— Stated exercise —
Give every line again exactly as it appears, please, but not the pictures.

— Stored data —
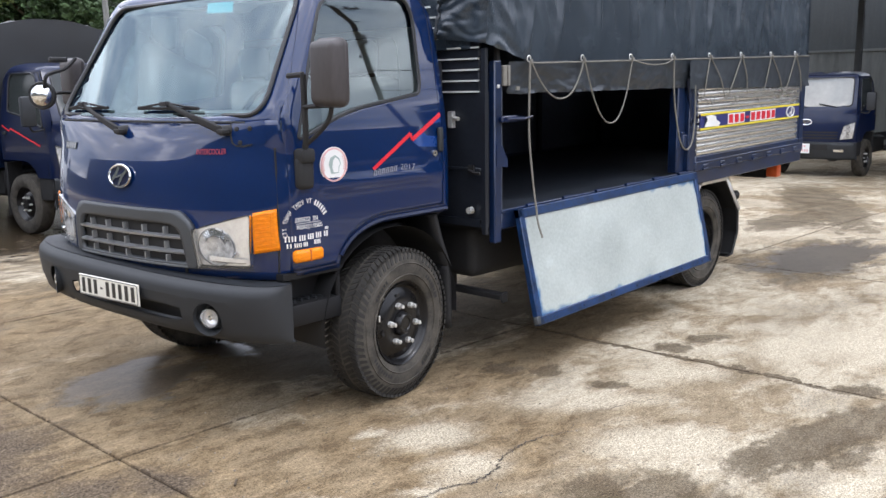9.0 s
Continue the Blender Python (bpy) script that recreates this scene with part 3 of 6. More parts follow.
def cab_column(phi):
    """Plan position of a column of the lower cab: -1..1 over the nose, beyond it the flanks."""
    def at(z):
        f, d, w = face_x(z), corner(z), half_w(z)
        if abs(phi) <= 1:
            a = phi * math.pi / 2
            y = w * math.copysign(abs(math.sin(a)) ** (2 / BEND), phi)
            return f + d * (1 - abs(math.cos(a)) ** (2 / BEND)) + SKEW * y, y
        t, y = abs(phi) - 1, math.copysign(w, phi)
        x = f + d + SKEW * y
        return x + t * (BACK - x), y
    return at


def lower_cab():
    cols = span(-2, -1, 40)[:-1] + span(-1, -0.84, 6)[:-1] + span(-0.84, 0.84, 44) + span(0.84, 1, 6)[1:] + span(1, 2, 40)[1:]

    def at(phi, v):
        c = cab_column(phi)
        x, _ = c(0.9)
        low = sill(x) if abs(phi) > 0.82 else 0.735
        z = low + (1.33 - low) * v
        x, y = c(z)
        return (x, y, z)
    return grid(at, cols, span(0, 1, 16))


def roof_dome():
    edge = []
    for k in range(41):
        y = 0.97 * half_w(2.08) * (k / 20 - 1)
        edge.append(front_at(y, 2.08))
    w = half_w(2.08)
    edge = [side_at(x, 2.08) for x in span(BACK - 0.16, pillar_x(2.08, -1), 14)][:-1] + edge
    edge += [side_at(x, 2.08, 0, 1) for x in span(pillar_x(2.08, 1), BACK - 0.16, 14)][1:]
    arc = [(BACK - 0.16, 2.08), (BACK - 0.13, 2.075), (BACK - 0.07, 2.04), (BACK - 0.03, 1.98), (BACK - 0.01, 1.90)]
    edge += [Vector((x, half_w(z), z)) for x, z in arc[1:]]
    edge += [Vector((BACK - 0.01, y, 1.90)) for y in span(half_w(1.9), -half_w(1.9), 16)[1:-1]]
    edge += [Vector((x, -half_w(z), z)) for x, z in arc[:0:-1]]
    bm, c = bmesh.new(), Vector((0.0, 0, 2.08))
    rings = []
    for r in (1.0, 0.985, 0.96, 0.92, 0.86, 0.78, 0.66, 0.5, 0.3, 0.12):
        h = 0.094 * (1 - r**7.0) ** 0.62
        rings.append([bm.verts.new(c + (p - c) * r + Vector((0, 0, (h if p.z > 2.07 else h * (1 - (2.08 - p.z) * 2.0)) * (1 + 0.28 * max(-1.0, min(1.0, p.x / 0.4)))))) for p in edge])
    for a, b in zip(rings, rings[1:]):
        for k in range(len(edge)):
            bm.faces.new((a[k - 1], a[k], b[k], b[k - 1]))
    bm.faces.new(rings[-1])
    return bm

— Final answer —
9.0 s
Continue the Blender Python (bpy) script that recreates this scene with part 3 of 6. More parts follow.
def cab_column(phi):
    """Plan position of a column of the lower cab: -1..1 over the nose, beyond it the flanks."""
    def at(z):
        f, d, w = face_x(z), corner(z), half_w(z)
        if abs(phi) <= 1:
            a = phi * math.pi / 2
            y = w * math.copysign(abs(math.sin(a)) ** (2 / BEND), phi)
            return f + d * (1 - abs(math.cos(a)) ** (2 / BEND)) + SKEW * y, y
        t, y = abs(phi) - 1, math.copysign(w, phi)
        x = f + d + SKEW * y
        return x + t * (BACK - x), y
    return at


def lower_cab():
    cols = span(-2, -1, 40)[:-1] + span(-1, -0.84, 6)[:-1] + span(-0.84, 0.84, 44) + span(0.84, 1, 6)[1:] + span(1, 2, 40)[1:]

    def at(phi, v):
        c = cab_column(phi)
        x, _ = c(0.9)
        low = sill(x) if abs(phi) > 0.82 else 0.735
        z = low + (1.33 - low) * v
        x, y = c(z)
        return (x, y, z)
    return grid(at, cols, span(0, 1, 16))


def roof_dome():
    edge = []
    for k in range(41):
        y = 0.97 * half_w(2.08) * (k / 20 - 1)
        edge.append(front_at(y, 2.08))
    w = half_w(2.08)
    edge = [side_at(x, 2.08) for x in span(BACK - 0.16, pillar_x(2.08, -1), 14)][:-1] + edge
    edge += [side_at(x, 2.08, 0, 1) for x in span(pillar_x(2.08, 1), BACK - 0.16, 14)][1:]
    arc = [(BACK - 0.16, 2.08), (BACK - 0.13, 2.075), (BACK - 0.07, 2.04), (BACK - 0.03, 1.98), (BACK - 0.01, 1.90)]
    edge += [Vector((x, half_w(z), z)) for x, z in arc[1:]]
    edge += [Vector((BACK - 0.01, y, 1.90)) for y in span(half_w(1.9), -half_w(1.9), 16)[1:-1]]
    edge += [Vector((x, -half_w(z), z)) for x, z in arc[:0:-1]]
    bm, c = bmesh.new(), Vector((0.0, 0, 2.08))
    rings = []
    for r in (1.0, 0.985, 0.96, 0.92, 0.86, 0.78, 0.66, 0.5, 0.3, 0.12):
        h = 0.094 * (1 - r**7.0) ** 0.62
        rings.append([bm.verts.new(c + (p - c) * r + Vector((0, 0, (h if p.z > 2.07 else h * (1 - (2.08 - p.z) * 2.0)) * (1 + 0.28 * max(-1.0, min(1.0, p.x / 0.4)))))) for p in edge])
    for a, b in zip(rings, rings[1:]):
        for k in range(len(edge)):
            bm.faces.new((a[k - 1], a[k], b[k], b[k - 1]))
    bm.faces.new(rings[-1])
    return bm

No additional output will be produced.